Ladoux est alors char­gé de construire une véri­table orga­ni­sa­tion, qu’il bap­tise S.C.R. (Sec­tion de cen­tra­li­sa­tion des renseignements).

Par­tout où il y a armée en cam­pagne c’est le 2e bureau des états-majors tra­di­tion­nels qui a compétence.

Cette consi­dé­ra­tion amè­ne­ra des com­pli­ca­tions quand Paris se trou­ve­ra décla­ré camp retran­ché car un 2e bureau se trou­ve­ra alors dépendre du gou­ver­ne­ment mili­taire, et dont les attri­bu­tions che­vau­che­ront avec les ser­vices du minis­tère de la guerre.

Mais des pro­li­fé­ra­tions nou­velles et fatales des orga­nismes de ren­sei­gne­ment entraî­ne­ront une séces­sion de ceux-ci d’avec le 2e bureau, pour for­mer le 5e bureau, qui ne dure­ra que le temps de guerre. Tout revien­dra comme avant, après 1918, et il fau­dra 1939, pour qu’un 5e bureau, né de la même ségré­ga­tion renaisse.

La drôle de guerre se pour­sui­vra avec un 5e bureau au minis­tère de la guerre, dou­blé du 2e bureau du G.Q.G.
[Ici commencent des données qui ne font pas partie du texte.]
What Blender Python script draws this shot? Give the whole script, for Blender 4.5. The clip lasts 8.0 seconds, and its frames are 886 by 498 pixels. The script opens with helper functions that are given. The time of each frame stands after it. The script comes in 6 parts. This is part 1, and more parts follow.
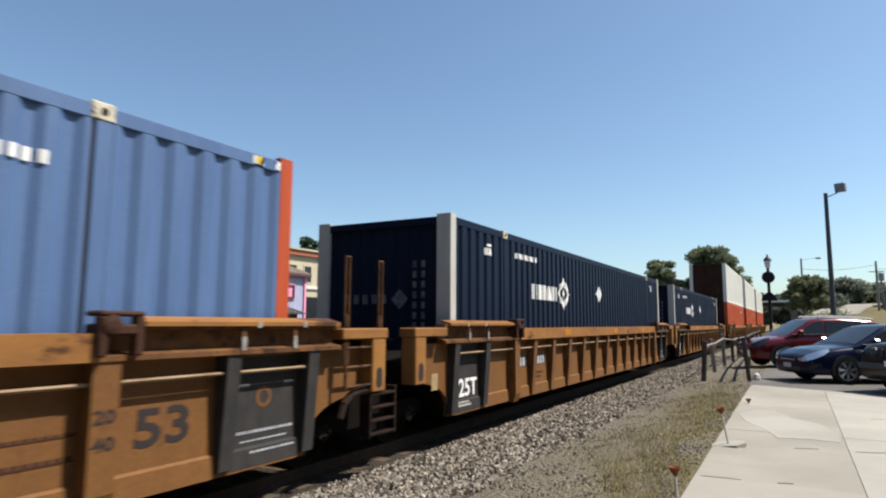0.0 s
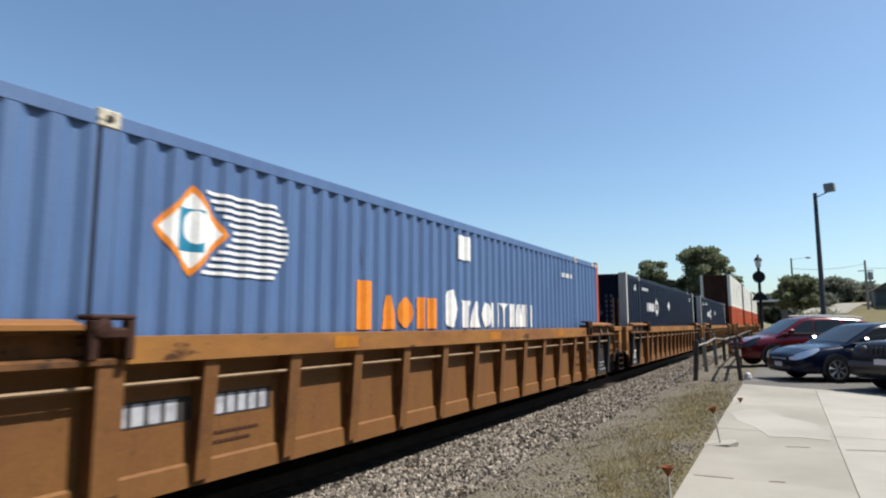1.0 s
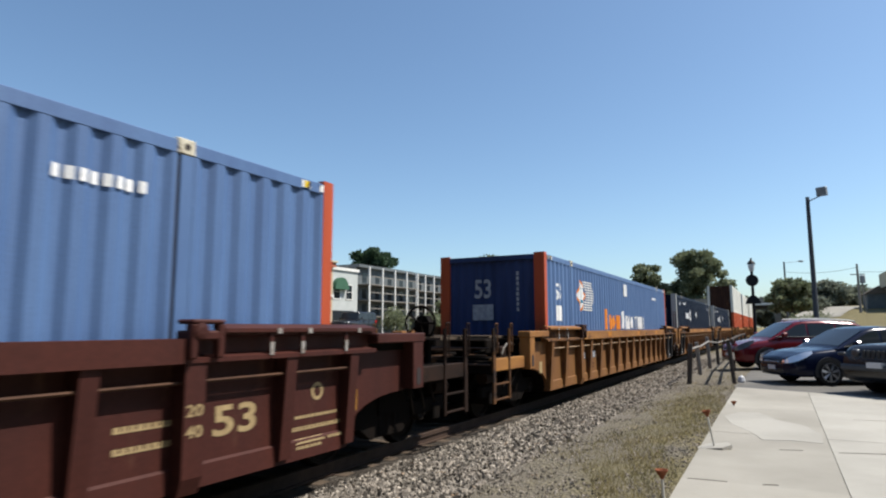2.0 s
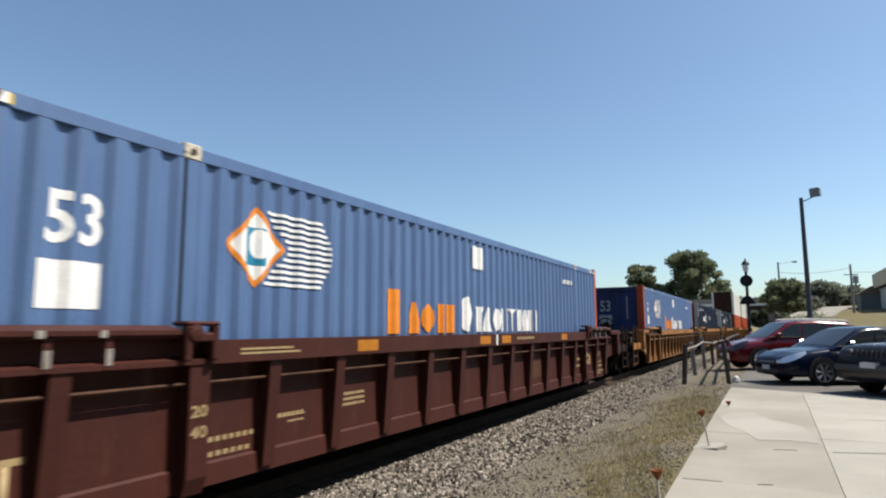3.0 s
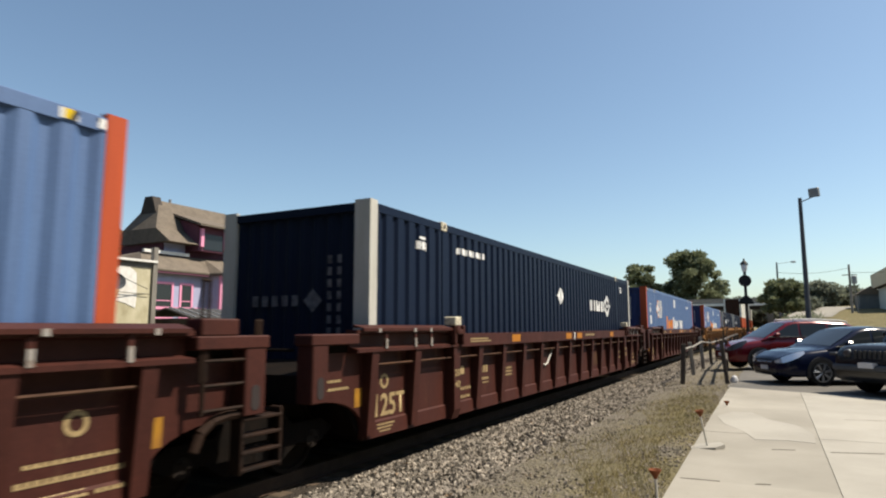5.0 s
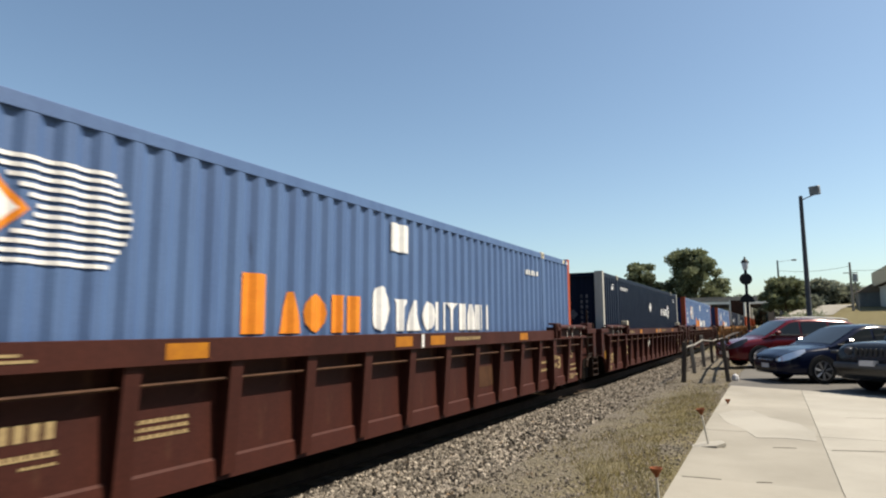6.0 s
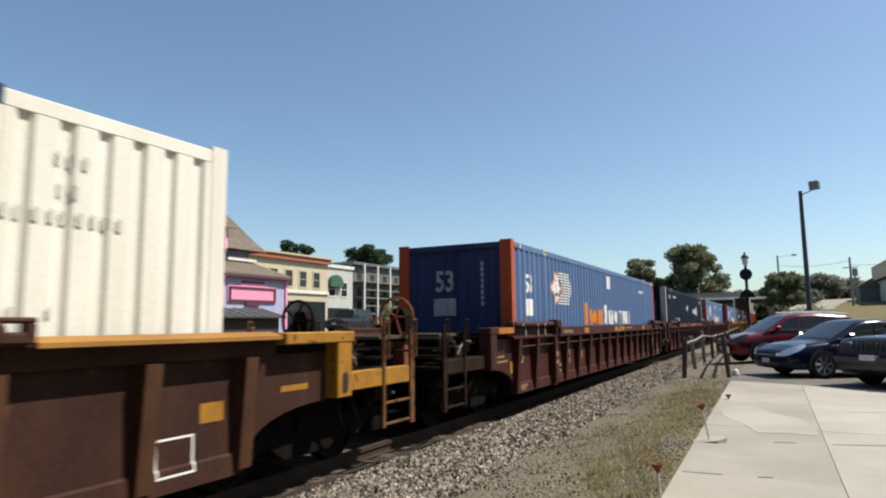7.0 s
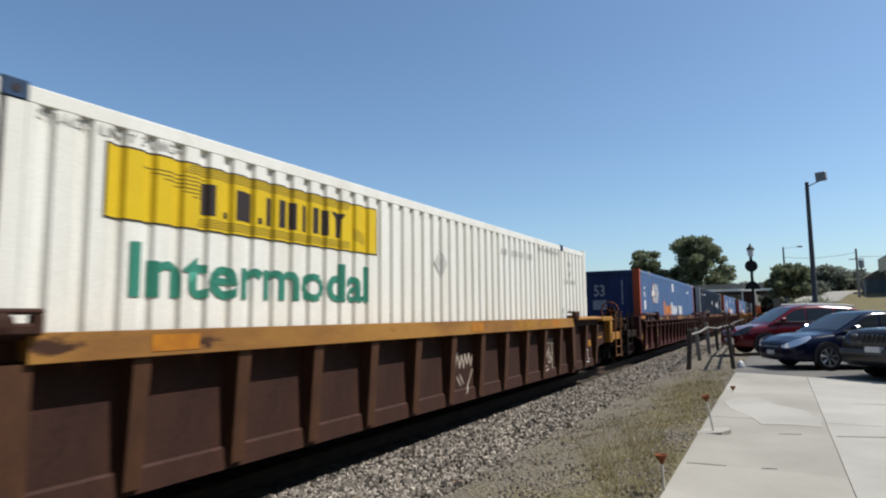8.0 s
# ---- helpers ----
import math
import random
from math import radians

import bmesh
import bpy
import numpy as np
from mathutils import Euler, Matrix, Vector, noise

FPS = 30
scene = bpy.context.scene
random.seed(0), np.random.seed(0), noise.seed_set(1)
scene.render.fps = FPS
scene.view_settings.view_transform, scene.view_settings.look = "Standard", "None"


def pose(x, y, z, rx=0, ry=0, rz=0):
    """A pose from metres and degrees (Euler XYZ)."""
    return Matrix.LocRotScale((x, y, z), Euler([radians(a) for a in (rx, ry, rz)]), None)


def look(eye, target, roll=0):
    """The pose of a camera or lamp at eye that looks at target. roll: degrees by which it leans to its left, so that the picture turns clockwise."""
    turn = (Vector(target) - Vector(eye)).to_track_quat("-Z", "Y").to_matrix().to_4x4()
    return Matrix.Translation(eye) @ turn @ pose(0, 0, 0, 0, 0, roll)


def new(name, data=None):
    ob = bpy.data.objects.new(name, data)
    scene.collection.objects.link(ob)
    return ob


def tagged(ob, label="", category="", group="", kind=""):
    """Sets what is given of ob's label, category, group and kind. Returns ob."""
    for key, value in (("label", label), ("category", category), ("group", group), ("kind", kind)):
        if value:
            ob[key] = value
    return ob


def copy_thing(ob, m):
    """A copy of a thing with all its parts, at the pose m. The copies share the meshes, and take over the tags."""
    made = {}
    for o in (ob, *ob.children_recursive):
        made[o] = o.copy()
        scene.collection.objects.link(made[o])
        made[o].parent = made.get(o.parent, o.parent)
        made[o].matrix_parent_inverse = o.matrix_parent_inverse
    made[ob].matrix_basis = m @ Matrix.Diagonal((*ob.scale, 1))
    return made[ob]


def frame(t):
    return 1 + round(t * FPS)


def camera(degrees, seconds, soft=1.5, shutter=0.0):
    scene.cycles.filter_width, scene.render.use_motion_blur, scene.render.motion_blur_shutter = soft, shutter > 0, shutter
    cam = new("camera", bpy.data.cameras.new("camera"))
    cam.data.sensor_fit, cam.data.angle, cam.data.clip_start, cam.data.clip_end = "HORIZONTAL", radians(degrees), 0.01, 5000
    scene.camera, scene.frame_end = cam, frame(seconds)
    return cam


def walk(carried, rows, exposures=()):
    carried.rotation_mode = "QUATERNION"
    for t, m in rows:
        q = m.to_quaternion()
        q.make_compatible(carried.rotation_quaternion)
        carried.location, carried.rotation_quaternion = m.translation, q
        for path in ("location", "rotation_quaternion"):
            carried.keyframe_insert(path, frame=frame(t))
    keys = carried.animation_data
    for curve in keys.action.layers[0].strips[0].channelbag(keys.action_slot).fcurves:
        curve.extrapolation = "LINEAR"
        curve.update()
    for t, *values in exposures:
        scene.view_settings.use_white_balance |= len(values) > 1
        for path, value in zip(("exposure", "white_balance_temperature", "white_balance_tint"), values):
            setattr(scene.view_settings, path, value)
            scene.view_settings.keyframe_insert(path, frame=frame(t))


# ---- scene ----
from collections import defaultdict

# ---------------------------------------------------------------- camera
EYE = (0.0, 0.0, 1.65)
CAMERA_TURN = [  # seconds, yaw, pitch, roll
    (0.0, 29.41, 6.75, -0.28), (0.5, 29.11, 6.78, -0.19), (1.0, 28.76, 6.89, 0.10), (1.5, 28.48, 7.08, 0.07),
    (3.0, 27.84, 7.30, 0.27), (3.5, 27.66, 7.17, 0.23), (4.0, 28.07, 7.17, 0.05), (5.5, 27.60, 7.20, 0.13),
    (6.0, 27.80, 7.12, 0.25), (6.5, 27.92, 7.12, 0.12), (7.0, 27.84, 6.88, 0.64), (7.5, 27.90, 6.36, 0.49),
    (8.0, 28.25, 6.11, 0.59)]
cam = camera(70.7, 8.0, soft=2.1, shutter=0.12)
walk(cam, [(t, pose(*EYE, 90 + p, r, w)) for t, w, p, r in CAMERA_TURN],
     [(0.0, 0.60, 6700, 10), (1.5, 0.55, 6400, 10), (3.5, 0.55, 6900, 10), (5.5, 0.60, 7300, 10), (6.5, 0.58, 7300, 10), (7.0, 0.52, 6900, 10), (7.5, 0.43, 6500, 10), (8.0, 0.32, 6250, 10)])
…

L’armistice entraî­ne­ra évi­dem­ment la sup­pres­sion offi­cielle des­dits, mais une renais­sance prompte se fera sous le nom de B.M.A. (Bureau des Menées Antinationales).
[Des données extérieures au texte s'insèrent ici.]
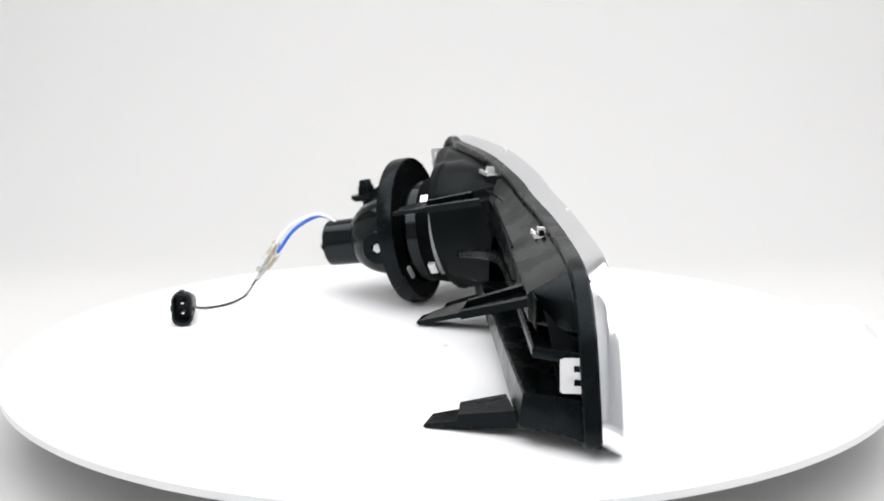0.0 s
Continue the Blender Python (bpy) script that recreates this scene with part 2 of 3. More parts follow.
def gloss_edge():
    """Where the gloss frame ends: deep along the top, a broad lip along the bottom, close to the rim round the outer end."""
    return four_runs([(-203, 10.5, 111.5), (-190, 14.3, 111.8), (-162, 24.9, 111.8), (-138, 32.5, 112.2), (-111, 40, 111.3), (-60, 50.5, 106.5), (-30, 54.8, 103.6), (0, 57.4, 100.5), (60, 61.8, 94.9), (120, 65.2, 90)],
                     [(165, 67.2, 87.5), (186, 68, 84.5), (203, 70, 74), (212, 73, 58), (218, 75, 40), (220, 75, 24), (208, 73, 15)],
                     [(188, 73, 13), (120, 69.5, 14), (60, 64, 15.2), (0, 57.5, 15.8), (-30, 54.5, 16), (-60, 53, 16.5), (-90, 53, 17.6)] + on_front(5, (-112, 15.2), (-138, 18.8)),
                     on_front(3.5, (-160, 24.8), (-191, 37), (-213, 52.5), (-224.5, 66.5), (-230, 81), (-231, 97), (-226, 108)))


def recess_edge():
    """The next edge inwards: the matt face's edge at the outer end, the walls of the recess elsewhere."""
    return four_runs([(-189, 13.6, 111), (-176, 17, 111), (-150, 22, 109), (-120, 25.5, 106.5), (-90, 29, 103), (-68, 30.8, 99.7), (-30, 40, 98.5), (0, 43, 95), (60, 48, 89.5), (120, 51, 84.5)],
                     [(165, 53, 82), (182, 53, 79), (198, 56, 71), (207, 59, 57), (213, 61, 40), (214, 62, 27), (203, 62, 16)],
                     [(182, 60, 14), (120, 54, 14.8), (60, 49, 15.8), (0, 44, 16.4), (-30, 43, 16.6), (-60, 44.5, 17.2), (-92, 51.5, 19)] + on_front(7, (-108, 20.8), (-125, 22)),
                     on_front(9.5, (-150, 26.5), (-168, 34.5)) + on_front(11, (-179.5, 45), (-187, 61), (-189, 73), (-190, 85), (-190.5, 99)) + [(-190.5, 13.6, 108.5)])


def chrome_edge():
    """The chrome's inner edge: thin all round, broad at the inner end."""
    thin = rim_ring(3.3, 1.1)
    i0, i1 = CORNERS[1], CORNERS[2]
    a, b = thin[i0] * 1000, thin[i1] * 1000
    run = [tuple(a), (184, 81.5, 95.8), (200, 80.5, 89.5), (211.6, 81.5, 79.5), (218.8, 84.1, 60), (224.6, 86.1, 40), (227.6, 86.5, 25), (223, 87.5, 15), (206, 89.2, 9.6), tuple(b)]
    for j, q in enumerate(through_points([mm(*p) for p in run], i1 - i0 + 1)):
        thin[i0 + j] = q
    return thin


def between(a, b, w, lift=0.0):
    """A loop part of the way from a to b, lifted forward."""
    return [p.lerp(q, w) + mm(0, lift, 0) for p, q in zip(a, b)]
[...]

Paral­lè­le­ment, Londres pre­nait son essor. Le colo­nel Pas­sy dans ses Sou­ve­nirs abonde en détails sur les che­mi­ne­ments du B.C.R.A., qui fut tour à tour S.R., 2e bureau, B.C.R.A.M. (Bureau cen­tral de ren­sei­gne­ments et d’action mili­taire) puis enfin, pour quelques sai­sons, sim­ple­ment B.C.R.A., celui-ci se sub­di­vi­sant même en B.C.R.A.L. et en B.C.R.A.A. (le pre­mier res­tait la mai­son mère lon­do­nienne) et le second l’échelon d’Alger quand il y eut trans­bor­de­ment par­tiel après la recon­quête de l’Afrique du Nord.

Mais la grande caval­cade des appel­la­tions à la petite semaine va com­men­cer, après que ser­vices girau­distes et gaul­listes vont com­men­cer de vou­loir fusionner.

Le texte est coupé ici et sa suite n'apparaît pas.